Thanks so much for your help.

Sally

Answer:

Dear Sally,

Leaving IRA assets to an estate is usually not the best option when it comes to choosing a beneficiary. That’s because an estate doesn’t have a life expectancy and therefore cannot be a designated beneficiary. Only designated beneficiaries can stretch post-death required minimum distributions (“RMDs”) over their remaining life expectancy. Since you have percentages for each beneficiary to inherit already listed in your will, you should consider simply naming those individuals directly as beneficiaries of your Roth IRAs in the percentages you want them to inherit.

If you keep the estate as the Roth IRA beneficiary, the exact payout period for the estate would depend on your age at death. For example, if you died before you started taking RMDs (i.e., age 70 ½), then the estate (or its beneficiaries) must withdraw all the Roth IRA assets within five (5) years from the date of death. On the other hand, if you died after you had begun receiving RMDs, the estate (or its beneficiaries) could use your age and the Single Life Expectancy Table to determine the RMD timeframe.

In the end, any individual inheriting your Roth IRA assets would be better served by being named directly as a beneficiary instead of inheriting through your estate.

Question:

An individual left his IRA of $250k to his trust.  This individual is now deceased and the trust has become irrevocable.  His surviving spouse is the Trustee.  All the beneficiaries and the Trustee are all in agreement that they would like to terminate the trust and under state laws are very likely able to do so.  My question is, if the trust is terminated, will the IRA that was contained be allowed to rollover into the surviving spouses IRA, or will it have to be distributed somehow?

Thanks for your attention.

Respectfully,

CDD

Answer:

Dear CDD:

Whether the spouse will be able execute a spousal rollover of the IRA assets will depend on the trust language itself. You indicated above that the surviving spouse was a Trustee. Is he or she the sole trustee? Are there any ascertainable standards that restrict the surviving spouse’s rights to the IRA assets? For example, in a 2009 letter ruling, the IRS rejected a surviving spouse’s request to execute a 60-day rollover of funds inherited from a trust. In this case, the trust was the named beneficiary of the IRA and the surviving spouse was the sole trustee. However, the spouse was only entitled to the trust income and distributions were limited to her health, maintenance, education, and support.
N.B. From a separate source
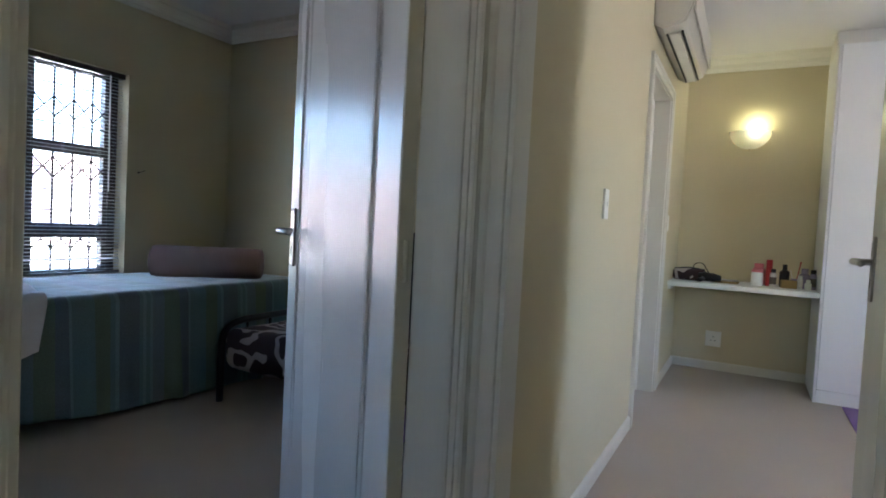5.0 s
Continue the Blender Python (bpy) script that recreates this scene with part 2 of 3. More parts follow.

On the other hand, if the surviving spouse is the sole Trustee and has unfettered access to the IRA assets, the spousal rollover could be allowed. Therefore, you need to read the trust document carefully and maybe even engage a knowledgeable tax and estate attorney for a review. Keep in mind that state law and federal tax law do not always agree when a trust is changed. If the surviving spouse wants absolute certainty on the tax treatment of a spousal rollover, he or she could request a private letter ruling from the IRS.